Effect of an exercise intervention on gestational diabetes mellitus

This study aimed to examine the effect of an individually tailored, motivationally matched prenatal exercise intervention on gestational diabetes mellitus (GDM) and other measures of glucose intolerance among ethnically diverse prenatal care patients at increased risk for GDM. The Behaviors Affecting Baby and You study randomized eligible women at a mean (standard deviation) of 18.2 (4.1) weeks of gestation to a 12-week individually tailored, motivationally matched exercise intervention or a comparison health and wellness intervention. The goal of the exercise intervention was to achieve the American College of Obstetricians and Gynecologists’ guidelines for physical activity during pregnancy. Diagnosis of GDM, impaired glucose tolerance, abnormal glucose screen, and screening glucose values (mg/dL) were abstracted from medical records. A sample size of 352 women (176 per group) was planned to have 80% power to detect reductions in risk of 35% or larger.
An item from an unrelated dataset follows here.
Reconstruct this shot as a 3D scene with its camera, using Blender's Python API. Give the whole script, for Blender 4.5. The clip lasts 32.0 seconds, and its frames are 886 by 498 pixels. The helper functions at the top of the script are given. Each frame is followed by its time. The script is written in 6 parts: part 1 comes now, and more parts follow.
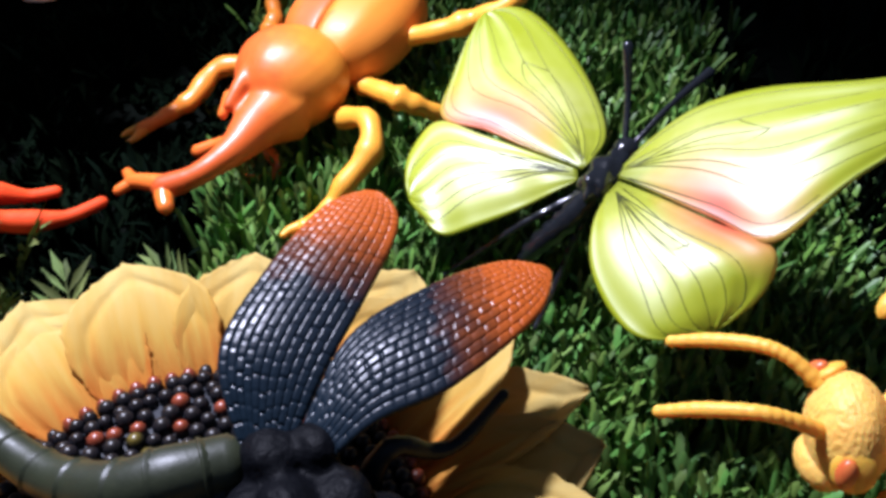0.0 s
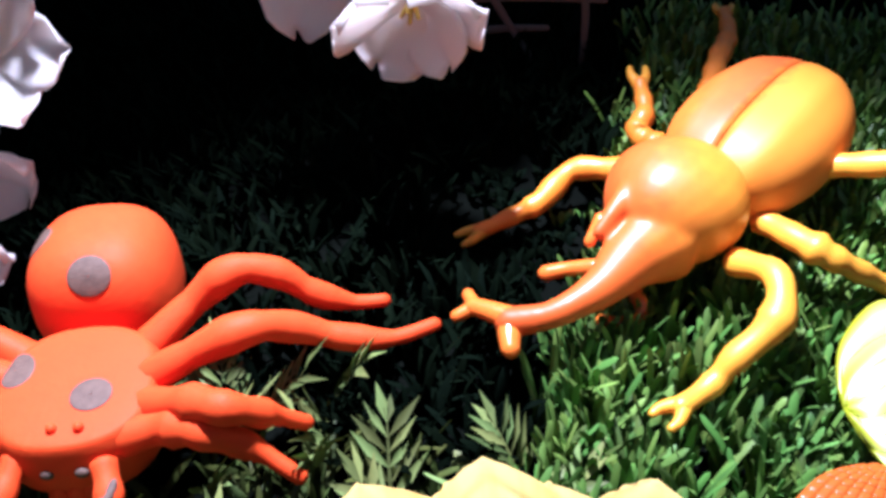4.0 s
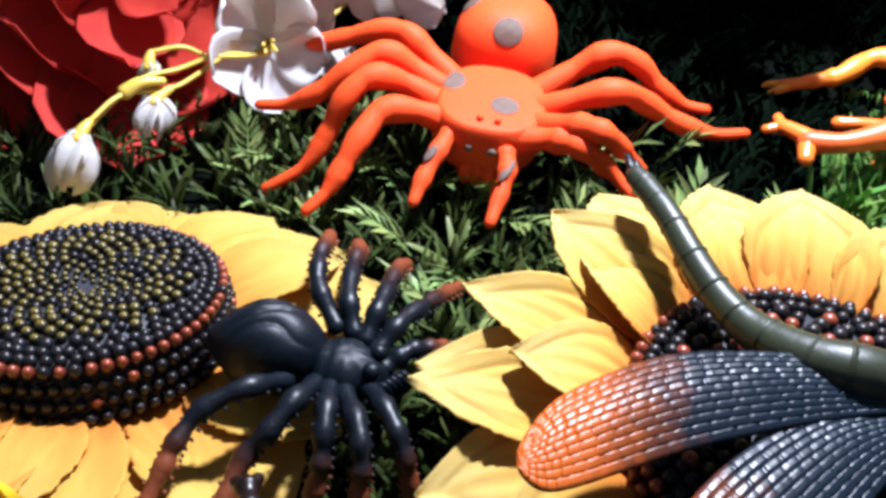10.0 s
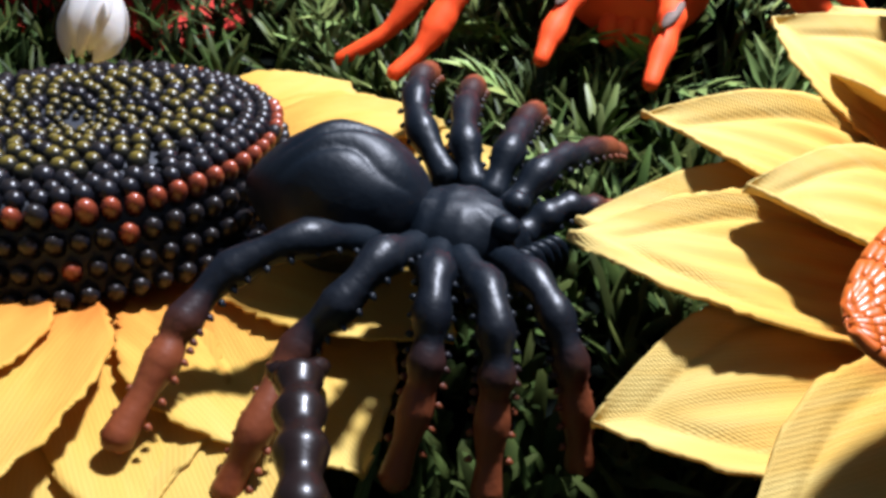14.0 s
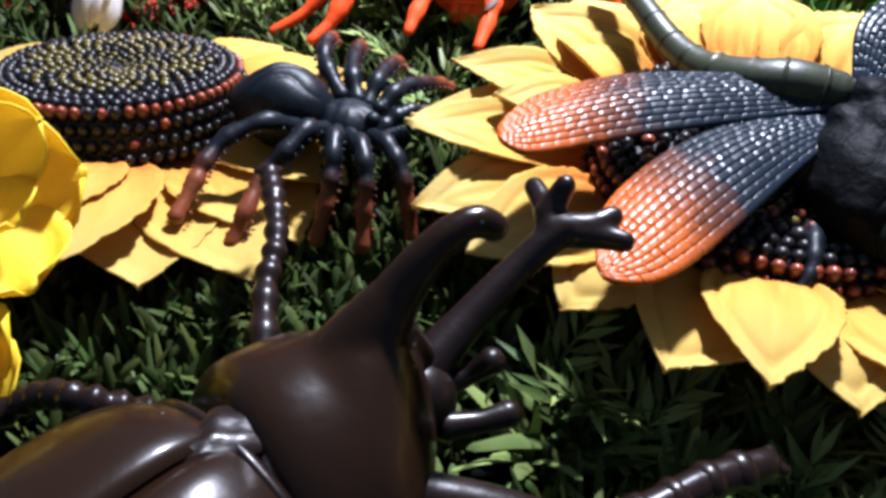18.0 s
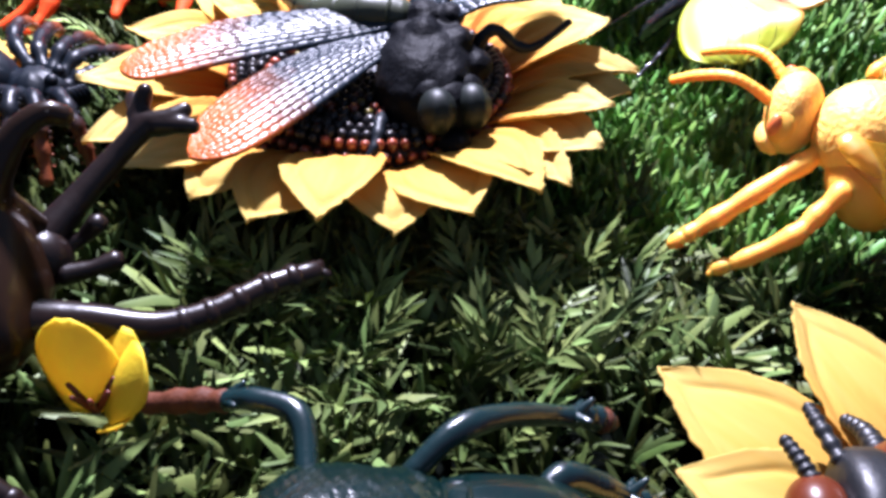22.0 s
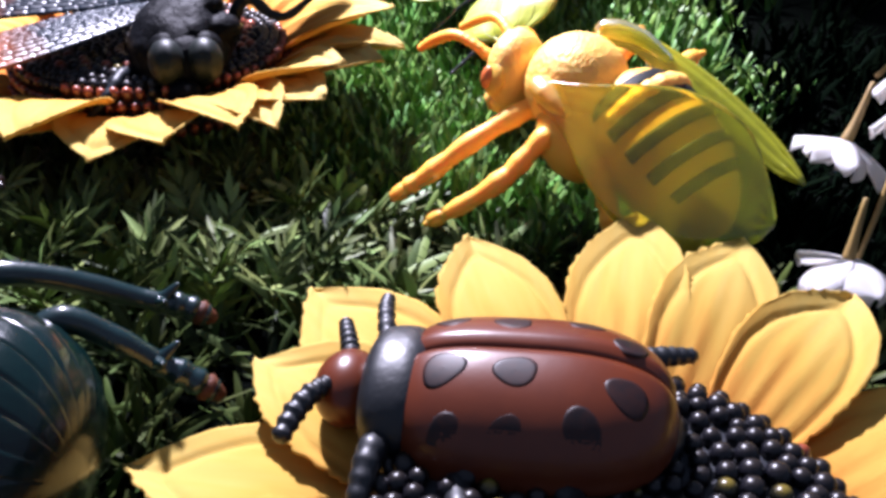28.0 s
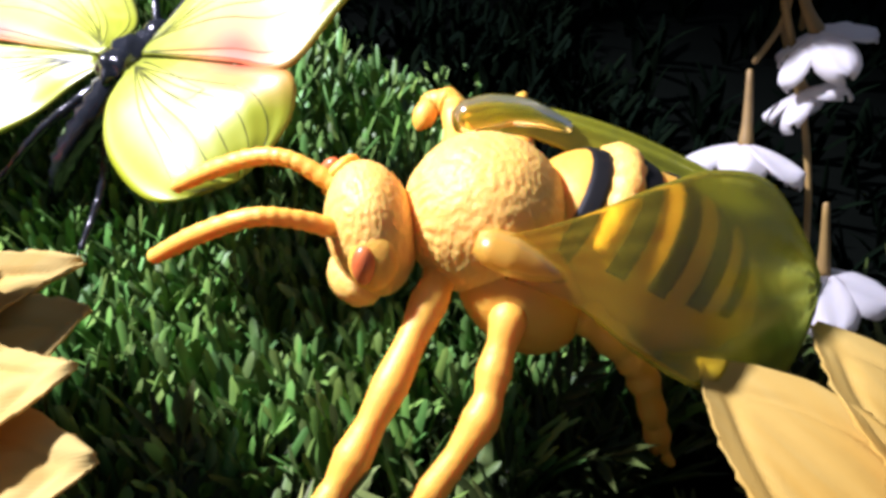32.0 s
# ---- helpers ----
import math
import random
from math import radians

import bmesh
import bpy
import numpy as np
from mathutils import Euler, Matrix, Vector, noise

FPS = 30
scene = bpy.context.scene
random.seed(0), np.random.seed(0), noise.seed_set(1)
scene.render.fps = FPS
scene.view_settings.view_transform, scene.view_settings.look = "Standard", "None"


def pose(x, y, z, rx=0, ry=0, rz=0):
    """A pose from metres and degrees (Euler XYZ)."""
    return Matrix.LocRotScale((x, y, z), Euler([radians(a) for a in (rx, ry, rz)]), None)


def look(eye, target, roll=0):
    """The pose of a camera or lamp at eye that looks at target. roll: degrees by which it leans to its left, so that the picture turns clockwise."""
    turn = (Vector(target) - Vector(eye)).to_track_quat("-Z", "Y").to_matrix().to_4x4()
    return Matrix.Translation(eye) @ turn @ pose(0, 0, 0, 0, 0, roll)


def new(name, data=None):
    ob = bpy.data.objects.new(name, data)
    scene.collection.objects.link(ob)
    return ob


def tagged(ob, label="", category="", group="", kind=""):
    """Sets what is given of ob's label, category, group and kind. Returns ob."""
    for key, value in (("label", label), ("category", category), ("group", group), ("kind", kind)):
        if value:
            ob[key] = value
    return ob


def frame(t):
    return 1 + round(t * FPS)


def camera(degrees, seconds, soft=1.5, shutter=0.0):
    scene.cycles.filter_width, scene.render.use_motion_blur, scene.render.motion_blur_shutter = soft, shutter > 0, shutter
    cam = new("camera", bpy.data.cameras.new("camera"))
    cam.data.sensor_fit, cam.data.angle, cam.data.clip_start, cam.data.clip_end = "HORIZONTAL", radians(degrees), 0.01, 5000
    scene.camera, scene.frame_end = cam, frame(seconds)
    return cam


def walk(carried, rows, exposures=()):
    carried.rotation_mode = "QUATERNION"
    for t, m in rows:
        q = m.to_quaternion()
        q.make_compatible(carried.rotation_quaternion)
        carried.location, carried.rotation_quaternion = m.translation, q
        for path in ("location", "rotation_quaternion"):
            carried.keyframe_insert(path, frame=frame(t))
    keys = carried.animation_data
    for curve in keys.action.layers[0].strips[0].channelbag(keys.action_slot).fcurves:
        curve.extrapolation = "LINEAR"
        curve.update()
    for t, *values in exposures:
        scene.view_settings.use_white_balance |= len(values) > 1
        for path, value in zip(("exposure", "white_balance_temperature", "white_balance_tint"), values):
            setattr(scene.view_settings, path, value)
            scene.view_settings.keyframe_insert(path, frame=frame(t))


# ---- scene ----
cam = camera(56.24, 32.0, soft=3.4)
# seconds, eye in metres, turn in degrees
ROWS = [
    (0, -0.0011, -0.0062, 0.1352, 53.83, -0.47, -0.15),
    (0.5, 0.0019, 0.0103, 0.1311, 53.60, -0.77, -1.95),
    (1, -0.0035, 0.0274, 0.1321, 54.18, -1.23, -4.16),
    (1.5, -0.0072, 0.0402, 0.1383, 54.99, -0.29, -1.41),
    (2, -0.0141, 0.0474, 0.1420, 54.90, 0.68, 1.30),
    (2.5, -0.0360, 0.0542, 0.1436, 55.32, -2.12, 2.40),
    (4.5, -0.0443, 0.0368, 0.1239, 56.68, 1.68, 22.42),
    (5, -0.0428, 0.0287, 0.1149, 57.45, 1.58, 26.26),
    (5.5, -0.0548, 0.0164, 0.1135, 57.78, 3.17, 31.26),
    (6, -0.0664, 0.0058, 0.1111, 56.52, -0.46, 31.90),
    (6.5, -0.0749, -0.0108, 0.1135, 54.53, -1.84, 35.01),
    (7, -0.0749, -0.0196, 0.1163, 53.37, -3.70, 35.35),
    (7.5, -0.0783, -0.0229, 0.1208, 53.93, -3.59, 35.94),
    (8, -0.0718, -0.0279, 0.1276, 53.43, -4.21, 34.83),
    (8.5, -0.0673, -0.0398, 0.1338, 52.14, -5.42, 34.84),
    (9, -0.0596, -0.0489, 0.1364, 51.63, -5.56, 34.86),
    (9.5, -0.0516, -0.0564, 0.1399, 51.21, -5.61, 34.82),
    (10, -0.0537, -0.0561, 0.1334, 50.82, -6.05, 35.24),
    (10.5, -0.0556, -0.0525, 0.1170, 50.31, -5.80, 35.54),
    (11, -0.0577, -0.0496, 0.1042, 49.78, -4.92, 35.81),
    (11.5, -0.0589, -0.0476, 0.0917, 49.30, -3.34, 36.45),
    (12, -0.0642, -0.0457, 0.0853, 52.39, -3.77, 37.22),
    (12.5, -0.0666, -0.0403, 0.0749, 51.65, -3.16, 38.43),
    (13, -0.0721, -0.0357, 0.0717, 52.49, -2.95, 39.34),
    (13.5, -0.0775, -0.0333, 0.0682, 51.83, -2.89, 39.65),
    (15.5, -0.0665, -0.0419, 0.0681, 51.04, -4.05, 38.68),
    (16, -0.0564, -0.0514, 0.0809, 50.45, -3.46, 37.82),
    (16.5, -0.0471, -0.0576, 0.0894, 51.82, -3.85, 36.24),
    (17, -0.0380, -0.0693, 0.0955, 51.71, -5.19, 35.11),
    (17.5, -0.0294, -0.0843, 0.1042, 50.42, -4.74, 34.26),
    (18, -0.0199, -0.0974, 0.1070, 50.58, -5.49, 34.66),
    (18.5, -0.0115, -0.1036, 0.1114, 50.48, -5.46, 32.79),
    (19, -0.0033, -0.1141, 0.1182, 50.32, -5.70, 32.90),
    (19.5, 0.0070, -0.1200, 0.1260, 50.39, -5.85, 31.40),
    (20, 0.0121, -0.1141, 0.1237, 50.97, -5.15, 29.40),
    (20.5, 0.0156, -0.1067, 0.1211, 51.53, -5.24, 26.94),
    (21, 0.0282, -0.1047, 0.1237, 52.30, -4.69, 25.25),
    (21.5, 0.0435, -0.1087, 0.1218, 51.75, -4.82, 23.30),
    (22, 0.0564, -0.1173, 0.1196, 52.14, -4.27, 23.42),
    (22.5, 0.0669, -0.1272, 0.1207, 51.85, -4.12, 25.18),
    (23, 0.0783, -0.1375, 0.1222, 51.97, -4.40, 26.63),
    (23.5, 0.0916, -0.1441, 0.1243, 51.99, -4.32, 26.37),
    (24, 0.1086, -0.1478, 0.1259, 52.54, -4.39, 26.21),
    (24.5, 0.1196, -0.1468, 0.1222, 53.63, -4.65, 27.32),
    (26.5, 0.1454, -0.1262, 0.1076, 58.90, -3.51, 29.60),
    (27, 0.1469, -0.1178, 0.1043, 59.14, -3.75, 29.10),
    (27.5, 0.1475, -0.1100, 0.0989, 59.47, -3.96, 29.07),
    (28, 0.1482, -0.0998, 0.0928, 59.36, -3.16, 28.48),
    (28.5, 0.1365, -0.0863, 0.1005, 58.29, -4.55, 23.09),
    (29, 0.1233, -0.0740, 0.1055, 59.22, -2.88, 17.05),
    (29.5, 0.1160, -0.0599, 0.1029, 59.66, -2.46, 9.16),
    (30, 0.0956, -0.0480, 0.1067, 59.56, -2.13, 1.66),
    (30.5, 0.0844, -0.0397, 0.1019, 59.44, -3.22, -5.45),
    (31, 0.0681, -0.0271, 0.1054, 58.23, -1.17, -10.84),
    (31.5, 0.0568, -0.0205, 0.0939, 57.80, -0.36, -14.97),
    (32, 0.0438, -0.0137, 0.0885, 58.23, -0.02, -19.82),
]
EXPOSURES = [(0.0, -0.8, 5700, 26), (1.0, -1.35, 5700, 26), (2.5, -1.05, 5700, 25), (4.5, -0.05, 5450, 33), (7.0, -0.08, 5500, 28), (9.0, -0.05, 5650, 20), (13.0, -0.1, 5850, 17), (17.0, 0.05, 5800, 18), (20.0, 0.45, 5750, 26), (24.0, 0.88, 5850, 33), (28.0, 0.72, 5900, 32), (32.0, 0.08, 5900, 32)]
walk(cam, [(t, pose(x, y, z, rx, ry, rz)) for t, x, y, z, rx, ry, rz in ROWS], EXPOSURES)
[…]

From July 2007 to December 2012, a total of 251 (86.5%) women completed the intervention; n=124 and 127 in the exercise and comparison interventions, respectively. Based on an intention-to-treat analysis, no statistically significant differences between the intervention groups were seen; the relative odds of GDM in the exercise group was 0.61 (95% confidence interval [CI] 0.28-1.32) in comparison to the health and wellness comparison group. Odds ratios for impaired glucose tolerance and abnormal glucose screen were 0.68 (95% CI 0.35-1.34) and 0.86 (95% CI 0.51-1.47), respectively. The intervention did not have any effect on birth outcomes.

In this randomized trial among ethnically diverse pregnant women at a greater risk for GDM, it was found that a prenatal exercise intervention implemented in the second trimester did not yield a statistically significant reduction in relative odds for GDM, impaired glucose tolerance, or abnormal glucose screen.